▸ **Source excerpt**
***

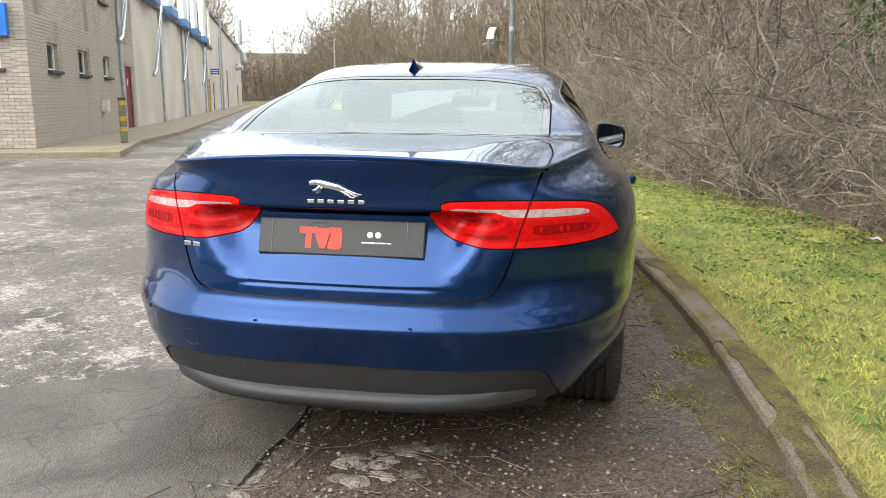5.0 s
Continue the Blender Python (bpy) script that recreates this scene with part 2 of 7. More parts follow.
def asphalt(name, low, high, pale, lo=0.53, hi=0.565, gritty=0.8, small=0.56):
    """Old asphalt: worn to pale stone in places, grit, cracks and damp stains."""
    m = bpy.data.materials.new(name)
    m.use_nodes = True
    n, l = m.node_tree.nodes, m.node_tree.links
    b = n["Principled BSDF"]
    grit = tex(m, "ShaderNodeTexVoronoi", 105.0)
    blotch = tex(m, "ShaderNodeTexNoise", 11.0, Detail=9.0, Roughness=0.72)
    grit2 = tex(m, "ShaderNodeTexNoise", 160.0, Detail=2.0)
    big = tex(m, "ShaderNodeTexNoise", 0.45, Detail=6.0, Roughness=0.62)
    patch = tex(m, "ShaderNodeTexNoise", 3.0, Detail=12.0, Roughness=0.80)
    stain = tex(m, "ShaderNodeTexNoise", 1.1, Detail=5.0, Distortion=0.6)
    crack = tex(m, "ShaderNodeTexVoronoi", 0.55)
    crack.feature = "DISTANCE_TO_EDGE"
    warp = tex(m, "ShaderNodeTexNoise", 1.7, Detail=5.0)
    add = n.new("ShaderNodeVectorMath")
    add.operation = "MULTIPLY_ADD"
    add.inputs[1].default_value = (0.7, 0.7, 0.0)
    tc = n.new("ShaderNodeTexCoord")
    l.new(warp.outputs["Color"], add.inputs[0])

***

▸ **What is asked**
Transcribe the full listing above exactly as it stands, minus the pictures.

▸ **Worked answer**
5.0 s
Continue the Blender Python (bpy) script that recreates this scene with part 2 of 7. More parts follow.
def asphalt(name, low, high, pale, lo=0.53, hi=0.565, gritty=0.8, small=0.56):
    """Old asphalt: worn to pale stone in places, grit, cracks and damp stains."""
    m = bpy.data.materials.new(name)
    m.use_nodes = True
    n, l = m.node_tree.nodes, m.node_tree.links
    b = n["Principled BSDF"]
    grit = tex(m, "ShaderNodeTexVoronoi", 105.0)
    blotch = tex(m, "ShaderNodeTexNoise", 11.0, Detail=9.0, Roughness=0.72)
    grit2 = tex(m, "ShaderNodeTexNoise", 160.0, Detail=2.0)
    big = tex(m, "ShaderNodeTexNoise", 0.45, Detail=6.0, Roughness=0.62)
    patch = tex(m, "ShaderNodeTexNoise", 3.0, Detail=12.0, Roughness=0.80)
    stain = tex(m, "ShaderNodeTexNoise", 1.1, Detail=5.0, Distortion=0.6)
    crack = tex(m, "ShaderNodeTexVoronoi", 0.55)
    crack.feature = "DISTANCE_TO_EDGE"
    warp = tex(m, "ShaderNodeTexNoise", 1.7, Detail=5.0)
    add = n.new("ShaderNodeVectorMath")
    add.operation = "MULTIPLY_ADD"
    add.inputs[1].default_value = (0.7, 0.7, 0.0)
    tc = n.new("ShaderNodeTexCoord")
    l.new(warp.outputs["Color"], add.inputs[0])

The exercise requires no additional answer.